The specter of Eddy's stardom raises dissension among his gang, who wish either to accompany him on his ascent, or to hold him back in their ranks. Iris is also jealous of Helen, with whom Eddy has been carrying on an affair. Helen eventually professes her love for Eddy. When one of Eddy's gang members, Moon, kills a fat barkeep, this threatens to drag Eddy down by association. Moon runs from the police, but is tracked down by Eddy, who delivers him for arrest. With this he definitively separates himself from the rest of his gang and from Iris, but also destroys his prospects for a singing career with his own arrest.

==Production==
The film was shot in 1958 with the working title of Sideburns and Sympathy. That same year it was announced the film was to be produced by Elmer Carl Rhodan Jr. (1922–1959). In addition to producing teen exploitation films such as Corn's-A-Poppin' (1955), The Delinquents (1957), Daddy-O (1958), and The Cool and the Crazy (1958), Rhodan was the son of the owner of the Midwestern Commonwealth Theatre chain.

==Mystery Science Theater 3000==
The Beatniks was used in episode #415 of Mystery Science Theater 3000, which premiered on Comedy Central on November 25, 1992., as part of the Turkey Day 1992 marathon. The movie was paired with a short, part of an episode of General Hospital. The writers fixated on a pair of phrases from the movie: Mooney shrieking, "I killed that fat barkeep!" and Eddie saying, "Shut up, Iris. I tell ya shut up." The two phrases were used in many later episodes.

Paste writer Jim Vorel ranked the episode very low, placing it at #176 in his examination of episodes from the first twelve seasons. (Note: Ranking based on 197 episodes as of 2018.) Vorel says the episode is unmemorable. The Beatniks itself is "an uneven but not horrendous movie that blends into all of the other crime stories (always with a twist of teen-friendly rock music) that make up a ton of episodes between seasons 2-6." The General Hospital short doesn't help either, as Vorel writes the soap opera segments are "among the least memorable for whatever reason."

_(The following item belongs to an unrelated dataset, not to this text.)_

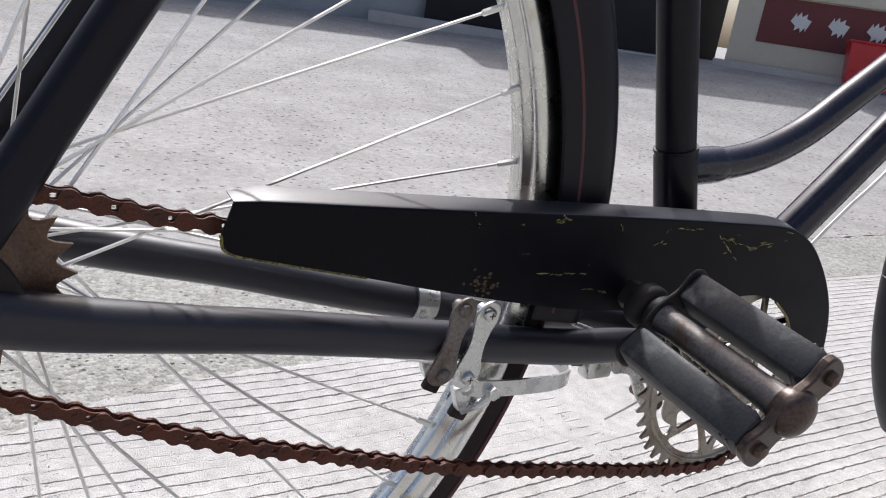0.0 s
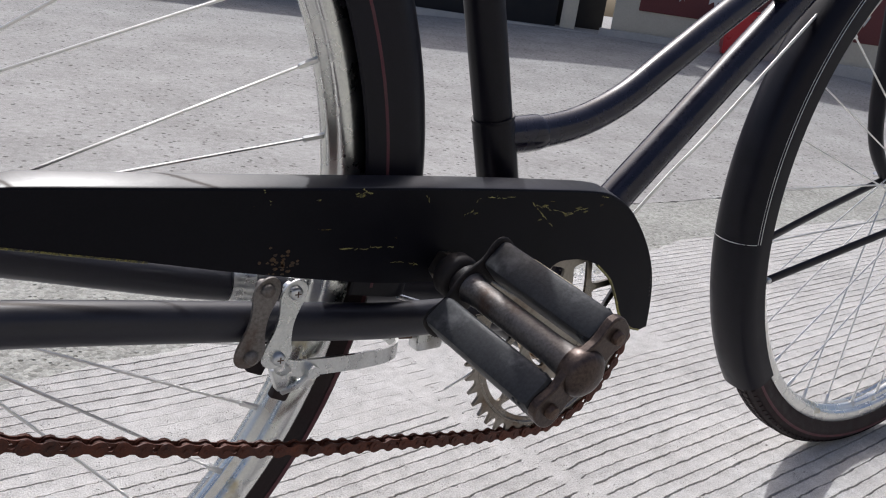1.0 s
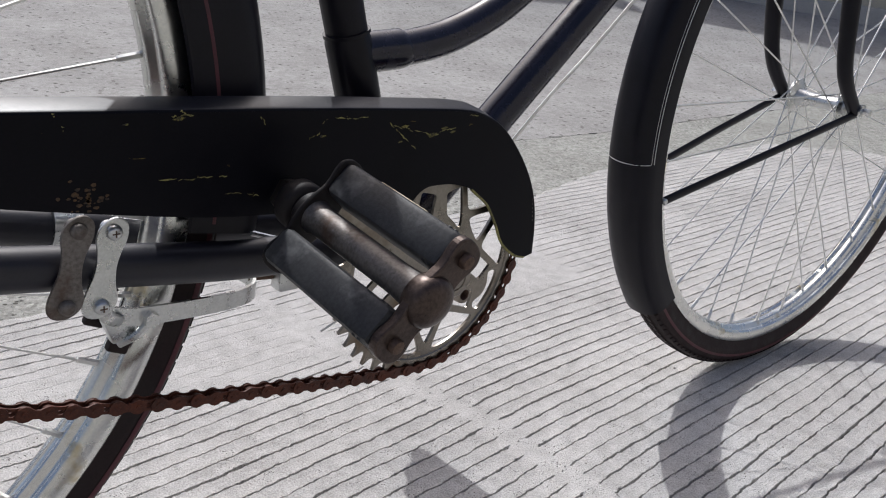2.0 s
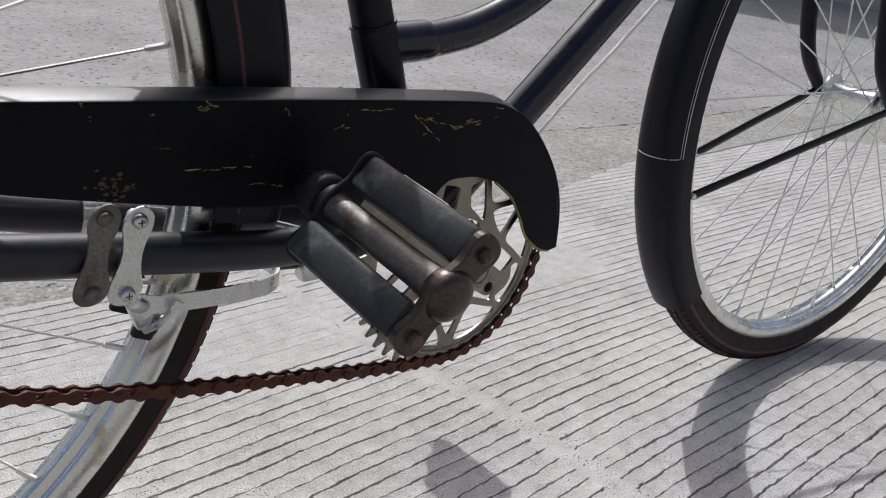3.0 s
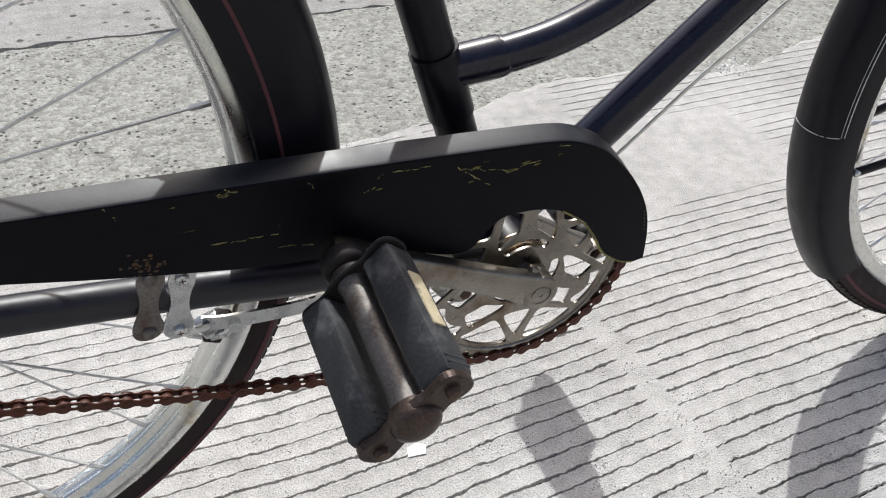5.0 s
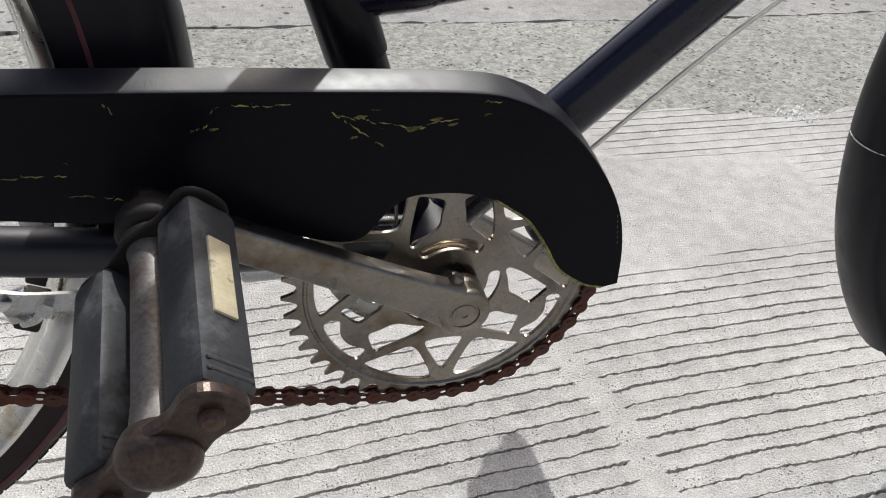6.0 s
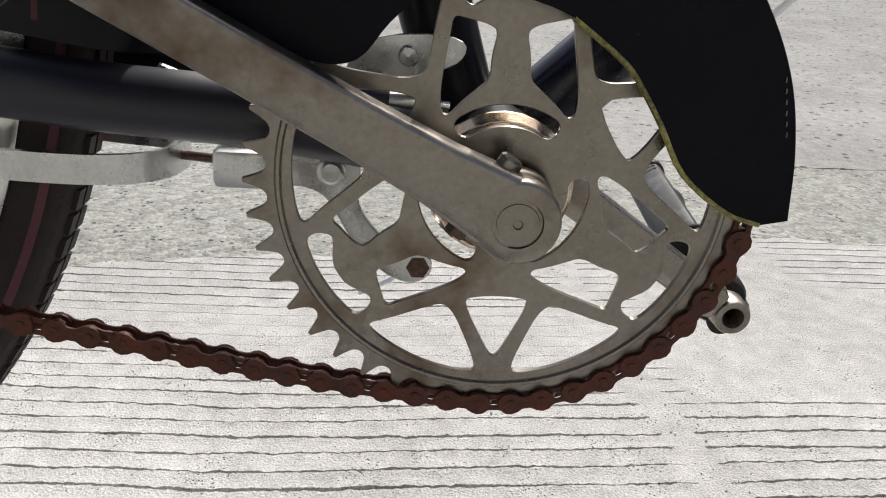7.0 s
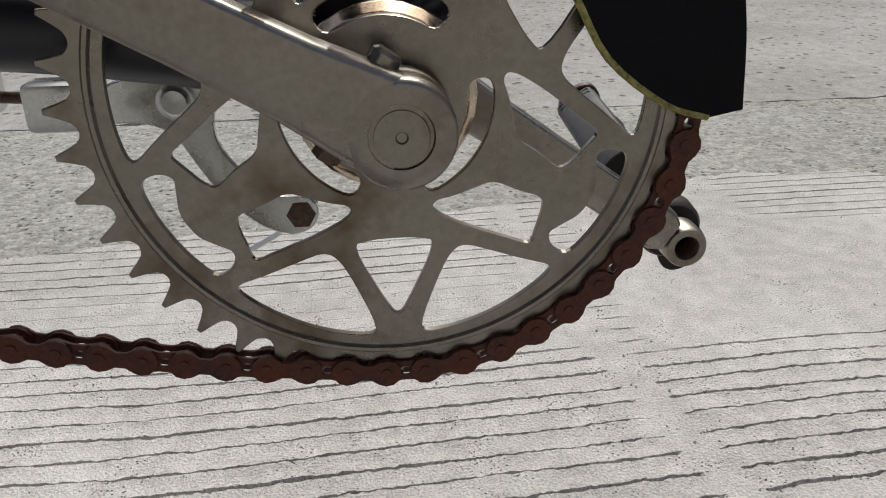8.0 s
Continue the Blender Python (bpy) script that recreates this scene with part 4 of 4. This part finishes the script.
# chain: links along a closed path round ring and sprocket
SC = AXLE
path = []
path += [Vector((SC.x + RS * math.cos(radians(a)), 0, SC.z + RS * math.sin(radians(a)))) for a in range(85, 206, 6)]
sag = spline([(SC.x + RS * math.cos(radians(205)), 0, SC.z + RS * math.sin(radians(205))), (-0.565, 0, 0.322), (-0.5225, 0, 0.3032), (-0.474, 0, 0.2840), (-0.414, 0, 0.2610), (-0.342, 0, 0.2400), (-0.270, 0, 0.2200), (-0.200, 0, 0.2042),
              (-0.150, 0, 0.1950), (-0.105, 0, 0.1862), (-0.062, 0, 0.1785), (RC.x + RP * math.cos(radians(-98)), 0, RC.z + RP * math.sin(radians(-98)))], 12)
path += sag[1:]
path += [Vector((RC.x + RP * math.cos(radians(a)), 0, RC.z + RP * math.sin(radians(a)))) for a in range(-96, 86, 4)]
path += spline([path[-1], (-0.15, 0, 0.3625), (-0.30, 0, 0.3735), (-0.426, 0, 0.3905), (-0.464, 0, 0.3968), (-0.501, 0, 0.4050), path[0]], 10)[1:]
lens = [0.0]
for a, b in zip(path, path[1:]):
    lens.append(lens[-1] + (b - a).length)
NL = 2 * round(lens[-1] / LINK / 2)


def along(s):
    s %= lens[-1]
    i = int(np.searchsorted(lens, s, side="right")) - 1
    i = min(i, len(path) - 2)
    return path[i].lerp(path[i + 1], (s - lens[i]) / max(lens[i + 1] - lens[i], 1e-9))


chain = hang(new("chain"), bike)


def link_plate(h_end, h_mid):
    """Outline of a chain side plate: two round ends and a waist."""
    h = LINK / 2
    p = [(-h + h_end * math.cos(radians(a)), h_end * math.sin(radians(a))) for a in range(60, 301, 30)]
    p += [(-0.0016, -h_mid), (0.0016, -h_mid)]
    p += [(h + h_end * math.cos(radians(a)), h_end * math.sin(radians(a))) for a in range(-120, 121, 30)]
    return p + [(0.0016, h_mid), (-0.0016, h_mid)]


def link_mesh(name, ys, h, mid, pin_r, pin_w, slot_r):
    """Two waisted side plates, each with a small slot between its pins, and the pins or rollers."""
    bm = bmesh.new()
    outline = link_plate(h, mid)
    slot = [(slot_r * math.cos(a), 0.75 * slot_r * math.sin(a)) for a in (math.atan2(z / h, x / LINK) for x, z in outline)]
    n = len(outline)
    for y in ys:
        rings = [[bm.verts.new((x, y + d, z)) for x, z in loop] for loop, d in ((outline, -0.0005), (slot, -0.0005), (slot, 0.0005), (outline, 0.0005))]
        for a, b in zip(rings, rings[1:] + rings[:1]):
            for k in range(n):
                bm.faces.new((a[k], a[(k + 1) % n], b[(k + 1) % n], b[k]))
    for x in (-LINK / 2, LINK / 2):
        tube(bm, [(x, -pin_w, 0), (x, pin_w, 0)], pin_r, 8, up=(0, 0, 1))
    bmesh.ops.recalc_face_normals(bm, faces=bm.faces)
    me = bpy.data.meshes.new(name)
    bm.to_mesh(me)
    bm.free()
    me.materials.append(RUST)
    smooth(me, 35)
    return me


OUTER = link_mesh("outer_link", (-0.0034, 0.0034), 0.0050, 0.0028, 0.0019, 0.0043, 0.0002)
INNER = link_mesh("inner_link", (-0.0022, 0.0022), 0.0049, 0.0036, 0.0037, 0.0017, 0.0023)
for k in range(NL):
    p, q = along(lens[-1] * k / NL), along(lens[-1] * (k + 1) / NL)
    d = q - p
    ob = hang(new("inner_link" if k % 2 else "outer_link", INNER if k % 2 else OUTER), chain)
    ob.matrix_basis = Matrix.Translation((p + q) / 2 + Vector((0, -0.0535, 0.0006))) @ Matrix.Rotation(-math.atan2(d.z, d.x), 4, "Y")

# stirrup brake below the chainstays
brake = hang(new("rear_brake"), bike)


def clamp(x, zc, material, label):
    loop = [(x_ * 1.05 + z_ * 0.20, z_ * 0.92) for x_, z_ in ((-0.007, 0.026), (0.0, 0.031), (0.007, 0.026), (0.008, 0.016), (0.0052, 0.006), (0.0045, -0.004), (0.0065, -0.016), (0.0095, -0.024), (0.0075, -0.032), (0.0, -0.0355), (-0.0075, -0.032), (-0.0095, -0.024), (-0.0075, -0.014), (-0.0052, -0.004), (-0.006, 0.008), (-0.0085, 0.018))]
    me = plate("clamp_strap", [rounded(loop, 2)], 0.0025, 0.0006)
    ob = part("clamp_strap", me, material, brake, label)
    ob.location = (x, -0.0525, zc)
    for z in (0.0185, -0.0230):
        b = part("bolt", lathe(bmesh.new(), [(0.0, -0.0045), (0.0028, -0.0042), (0.0045, -0.0025), (0.0048, 0.0), (0.0, 0.0)], 12), material, brake)
        b.location = (x + z * 0.20, -0.0538, zc + z * 1.08)
        if material is ZINC:
            cross = box(bmesh.new(), (0.0042, 0.0006, 0.0008), (0, -0.0043, 0))
            box(cross, (0.0008, 0.0006, 0.0042), (0, -0.0043, 0))
            part("screw_cross", cross, RUSTY, b)
    b = part("clamp_spacer", lathe(bmesh.new(), [(0.0, 0.0), (0.0045, 0.0), (0.0045, 0.008), (0.0, 0.008)], 14), material, brake)
    b.location = (x + 0.0036, -0.0525, zc + 0.0197)


clamp(-0.2720, 0.3140, SPINDLE, "dull stained clamp strap on the chainstay")
clamp(-0.2533, 0.3105, ZINC, "bright zinc clamp strap on the chainstay")
U = [(-0.2430, -0.033, 0.2665), (-0.225, -0.033, 0.2625), (-0.178, -0.0325, 0.2598), (-0.152, -0.0285, 0.2590), (-0.139, -0.018, 0.2586), (-0.1345, 0.0, 0.2585),
     (-0.139, 0.018, 0.2586), (-0.152, 0.0285, 0.2590), (-0.178, 0.0325, 0.2598), (-0.243, 0.033, 0.2665)]
bm = bmesh.new()
us = spline(U, 6)
rws = []
for i, p in enumerate(us):
    d = (us[min(i + 1, len(us) - 1)] - us[max(i - 1, 0)]).normalized()
    s_ = d.cross(Vector((0, 0, 1))).normalized()
    rws.append([bm.verts.new(p + s_ * a * 0.0012 + Vector((0, 0, b * 0.0062))) for a, b in ((-1, -1), (1, -1), (1, 1), (-1, 1))])
for a, b in zip(rws, rws[1:]):
    for k in range(4):
        bm.faces.new((a[k], a[(k + 1) % 4], b[(k + 1) % 4], b[k]))
bm.faces.new(rws[0][::-1])
bm.faces.new(rws[-1])
part("stirrup", bm, ZINC, brake, "bent flat zinc-plated brake stirrup")
for s in (-1, 1):
    part("pad_holder", box(bmesh.new(), (0.018, 0.008, 0.019), (-0.2375, s * 0.0250, 0.2555), 0.002, Matrix.Rotation(radians(-20), 4, "Y")), ZINC, brake, "zinc-plated brake pad holder")
    part("brake_pad", box(bmesh.new(), (0.014, 0.007, 0.030), (-0.2330, s * 0.0205, 0.2480), 0.002, Matrix.Rotation(radians(25), 4, "Y")), TYRE, brake, "black brake pad")
    part("pivot_bolt", tube(bmesh.new(), [(-0.2215, s * 0.0395, 0.2605), (-0.2215, s * 0.0320, 0.2605)], 0.0052, 6), ZINC, brake)
    part("pad_arm", tube(bmesh.new(), spline([(-0.2215, s * 0.036, 0.2605), (-0.229, s * 0.032, 0.2500), (-0.238, s * 0.025, 0.2420)]), 0.0028, 8), ZINC, brake)
part("adjuster_rod", tube(bmesh.new(), [(-0.136, -0.004, 0.2590), (-0.116, -0.009, 0.2590)], 0.0021, 10), RUSTY, brake, "threaded adjuster rod")
part("adjuster_block", box(bmesh.new(), (0.026, 0.014, 0.017), (-0.1055, -0.0115, 0.2570), 0.003), ZINC, brake, "zinc-plated adjuster block")
part("lever_plate", plate("lever_plate", [rounded([(-0.093, 0.2655), (-0.066, 0.2670), (-0.0575, 0.2655), (-0.0565, 0.256), (-0.0585, 0.246), (-0.052, 0.234), (-0.040, 0.2225), (-0.027, 0.2235), (-0.0245, 0.2150), (-0.031, 0.2090), (-0.043, 0.2110),
                                                     (-0.056, 0.2230), (-0.064, 0.2360), (-0.070, 0.2480), (-0.080, 0.2525), (-0.093, 0.2520)], 2)], 0.003, 0.0005), ZINC, brake, "bent zinc-plated brake lever plate").location = (0, -0.018, 0)
part("lever_pivot", lathe(bmesh.new(), [(0.0, -0.0045), (0.0040, -0.0042), (0.0052, -0.0030), (0.0062, -0.0028), (0.0062, 0.0), (0.0, 0.0)], 14), ZINC, brake, "zinc-plated pivot screw").location = (-0.0681, -0.0193, 0.2590)
part("cable_bracket", plate("cable_bracket", [rounded([(-0.064, 0.2985), (-0.056, 0.3120), (-0.040, 0.3160), (-0.0150, 0.3150), (-0.0160, 0.3055), (-0.032, 0.3000), (-0.043, 0.2950), (-0.060, 0.2930)], 2)], 0.002, 0.0004), ZINC, brake, "zinc-plated cable bracket below the seat tube").location = (0, -0.0185, 0)
part("bracket_screw", lathe(bmesh.new(), [(0.0, -0.0040), (0.0034, -0.0036), (0.0042, -0.0022), (0.0042, 0.0), (0.0, 0.0)], 12), ZINC, brake).location = (-0.0375, -0.0195, 0.3075)
part("cable_stop", tube(bmesh.new(), [(-0.0450, -0.016, 0.2882), (-0.0250, -0.016, 0.2872), (-0.0248, -0.016, 0.2872), (-0.0205, -0.016, 0.2868)], [0.0042, 0.0042, 0.0030, 0.0030], 12), ZINC, brake, "zinc-plated cable stop")
part("cable", tube(bmesh.new(), [(-0.0262, -0.0200, 0.3080), (-0.0250, -0.0200, 0.2850)], 0.0011, 6), SPOKE, brake)
# a hanger strap from the clamps down to the stirrup, a strap on the far stay, a rod end and a cable tail
part("hanger", tube(bmesh.new(), spline([(-0.257, -0.0530, 0.284), (-0.251, -0.046, 0.273), (-0.241, -0.0345, 0.2630)]), 0.0046, 10, flat=0.5), ZINC, brake, "zinc-plated hanger link")
part("stay_strap", tube(bmesh.new(), [(-0.2585, 0.0360, 0.3045), (-0.2410, 0.0356, 0.3022)], 0.0160, 20), ZINC, brake, "grey metal strap round the chainstay")
part("rod_end", tube(bmesh.new(), [(-0.1387, -0.0107, 0.2972), (-0.112, -0.014, 0.2880)], 0.0021, 8), ZINC, brake)
part("cable_tail", tube(bmesh.new(), [(-0.0587, 0.0102, 0.1891), (-0.044, 0.006, 0.1985), (-0.034, 0.0, 0.2090)], 0.0011, 6), SPOKE, brake, "cut end of the brake cable")
part("lever_bolt", tube(bmesh.new(), [(-0.031, -0.020, 0.2165), (-0.031, 0.012, 0.2165)], 0.0052, 6, up=(0, 0, 1)), RUSTY, brake)

# scratches and a rust patch on the chain guard
SCRATCHES = ((-0.2215, 0.3979, -0.2062, 0.3975), (-0.2165, 0.4003, -0.2128, 0.3992), (-0.1139, 0.3922, -0.0839, 0.3906), (-0.1324, 0.3791, -0.1232, 0.3834), (-0.069, 0.3863, -0.0432, 0.3649),
             (-0.0672, 0.385, -0.0303, 0.3749), (-0.0339, 0.3753, -0.0042, 0.3789), (-0.2290, 0.3620, -0.1875, 0.3613), (-0.1893, 0.3492, -0.1660, 0.3471), (0.0052, 0.3872, 0.0144, 0.3866),
             (-0.1668, 0.3955, -0.1637, 0.3885), (-0.2828, 0.4022, -0.2808, 0.4007), (-0.1231, 0.3882, -0.1201, 0.3921), (-0.2792, 0.3952, -0.2772, 0.3930))
rng = random.Random(4)


def flake(pts, label, material=PRIMER):
    ob = part("scratch", plate("scratch", [pts], 0.0002), material, guard, label)
    ob.location = (0, GY0 - 0.0002, 0)


for k, (x0, z0, x1, z1) in enumerate(SCRATCHES):
    d = Vector((x1 - x0, 0, z1 - z0))
    q = Vector((-d.z, 0, d.x)).normalized()
    w = 0.00034 if k > 1 else 0.0006
    cuts = [0.0] + sorted(rng.uniform(0.15, 0.9) for _ in range(1 + int(d.length / 0.009))) + [1.0]
    for a, b in zip(cuts, cuts[1:]):
        b -= (b - a) * rng.uniform(0.05, 0.35)
        n = max(3, int(d.length * (b - a) / 0.0016))
        sway = rng.gauss(0, 0.0005)
        mid = [Vector((x0, 0, z0)) + d * (a + (b - a) * i / n) + q * (sway + rng.gauss(0, 0.00030)) for i in range(n + 1)]
        wide = [w * rng.uniform(0.3, 1.5) * math.sin(math.pi * (i + 0.4) / (n + 0.8)) for i in range(n + 1)]
        flake([(p.x + q.x * v, p.z + q.z * v) for p, v in zip(mid, wide)] + [(p.x - q.x * v, p.z - q.z * v) for p, v in reversed(list(zip(mid, wide)))], "yellow scratch through the black paint")
# small chipped places
for x, z, r in ((-0.2171, 0.3965, 0.0022), (-0.0302, 0.3753, 0.0026), (-0.0185, 0.3798, 0.0018), (-0.0552, 0.3830, 0.0018), (-0.0588, 0.3722, 0.0014), (-0.1231, 0.3805, 0.0013), (-0.0104, 0.3765, 0.0016), (-0.2459, 0.3950, 0.0012)):
    flake(rounded([(x + r * 2.2 * math.cos(a) * rng.uniform(0.4, 1.1), z + r * 0.7 * math.sin(a) * rng.uniform(0.4, 1.1) + 0.15 * r * math.cos(a)) for a in (k * math.pi / 5 for k in range(10))], 1), "small chipped place in the black paint", CHIP)
RUSTSPOT = surface("rust_stain", (0.012, 0.007, 0.005), (0.11, 0.058, 0.018), 0.65, scale=260, fine=900, spread=(0.38, 0.62), bump=0.4)
for k in range(36):
    x, z, r = rng.gauss(-0.2695, 0.0058), rng.gauss(0.3560, 0.0034), rng.uniform(0.0003, 0.0015)
    flake(rounded([(x + r * 1.4 * math.cos(a) * rng.uniform(0.5, 1.2), z + r * math.sin(a) * rng.uniform(0.5, 1.2)) for a in (i * math.pi / 4 for i in range(8))], 1), "rust breaking through the black paint", RUSTSPOT)
for k in range(6):                                # a row of short pale dashes down the front edge
    x, z = 0.0925 + 0.0040 * k / 5, 0.3120 - 0.019 * k / 5
    flake([(x - 0.0002, z - 0.0010), (x + 0.0002, z - 0.0010), (x + 0.0001, z + 0.0008), (x - 0.0003, z + 0.0008)], "pale dash on the guard's edge", SPINDLE)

The episode featuring the film was released on the Mystery Science Theater 3000: Volume XVII DVD collection by Shout! Factory on March 16, 2010. The Beatniks disc includes the film's original theatrical trailer. Other episodes in the collection include The Crawling Eye (episode #101), The Final Sacrifice (episode #910), and The Blood Waters of Dr. Z (episode #1005).